New Zealand inflation slowdown adds scope for RBNZ rate cut

Governor Graeme Wheeler may have greater scope to cut interest rates as annual inflation has slowed to its weakest since 1999.

(Bloomberg) -- New Zealand annual inflation slowed in the fourth quarter to its weakest since 1999, giving central bank Governor Graeme Wheeler greater scope to cut interest rates this year. The currency slumped.

* Consumers price index rose 0.1 percent in the fourth quarter from a year earlier
* The gain was less than the 0.3 percent median forecast of 13 economists.
* Prices fell 0.5 percent from the third quarter, compared with a median forecast of a 0.2 percent decline.

Benign inflation means there is little impediment to Wheeler cutting the official cash rate further this year if needed after he reduced it four times to a record-low 2.5 percent last year. Traders have increased bets on lower borrowing costs as falling oil prices and anxiety over the global growth outlook threaten to delay the return of the prices gauge to the middle of Wheeler’s 1-3 percent target range.
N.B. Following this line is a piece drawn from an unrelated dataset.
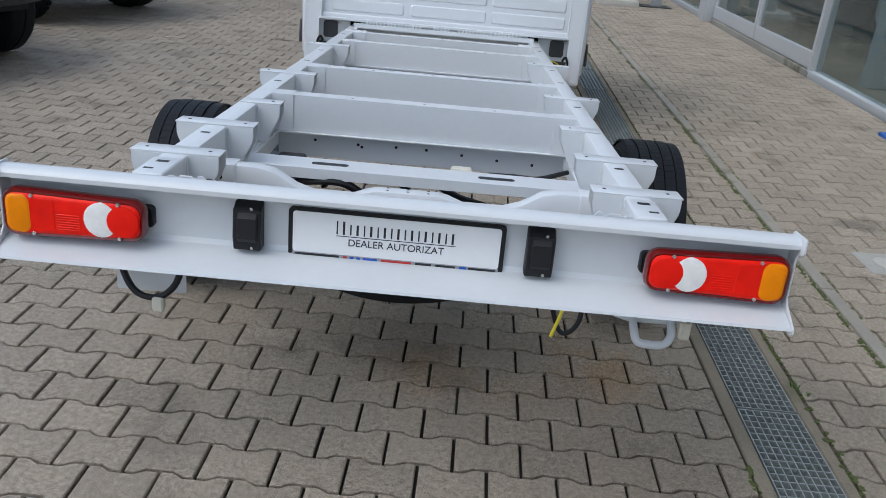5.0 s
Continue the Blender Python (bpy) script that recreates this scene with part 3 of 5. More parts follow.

Today’s data “may not quite be enough to prompt the RBNZ to cut rates at next Thursday’s policy meeting, but it certainly supports our non-consensus view that rates will be cut from 2.5 percent to 2 percent this year,” Paul Dales, chief economist for Australia and New Zealand at Capital Economics, said in an e- mail.

The New Zealand dollar fell more than half a U.S. cent. It bought 64.05 cents at 11:16 a.m. in Wellington from 64.70 cents immediately before the release.

Traders now see about a 70 percent chance of a rate cut by June, according to swaps data compiled by Bloomberg. That’s up from 26 percent at the start of the year. All 17 economists surveyed by Bloomberg expect no change in the cash rate at the next review on Jan. 28, while five predict lower rates by June.

Weakest Since 1999
Annual inflation slowed from a 0.4 percent pace in the third quarter and is the weakest since prices fell in the year ended the third quarter of 1999.

Inflation has been below the 2 percent midpoint of the central bank’s target band since late 2011. Wheeler on Dec. 10 said he expected to return the price gauge to the middle of his target “at current interest-rate settings” although the central bank would reduce borrowing costs if circumstances warranted it.

Despite price weakness, there are signs of a pickup in economic growth. Business confidence rebounded in the fourth quarter, the New Zealand Institute of Economic Research said yesterday. It expects the cash rate to remain unchanged this year.

Return to Target
Today’s data is weaker than the Reserve Bank’s estimate that prices rose 0.4 percent in the fourth quarter from a year earlier. The central bank also forecast Dec. 10 that inflation would accelerate to 1.2 percent in the first quarter of 2016 and reach 2 percent by the final quarter of 2017.

Prices fell for the third time in five quarters, and the decline was the most since the fourth quarter of 2008, Statistics New Zealand said Wednesday.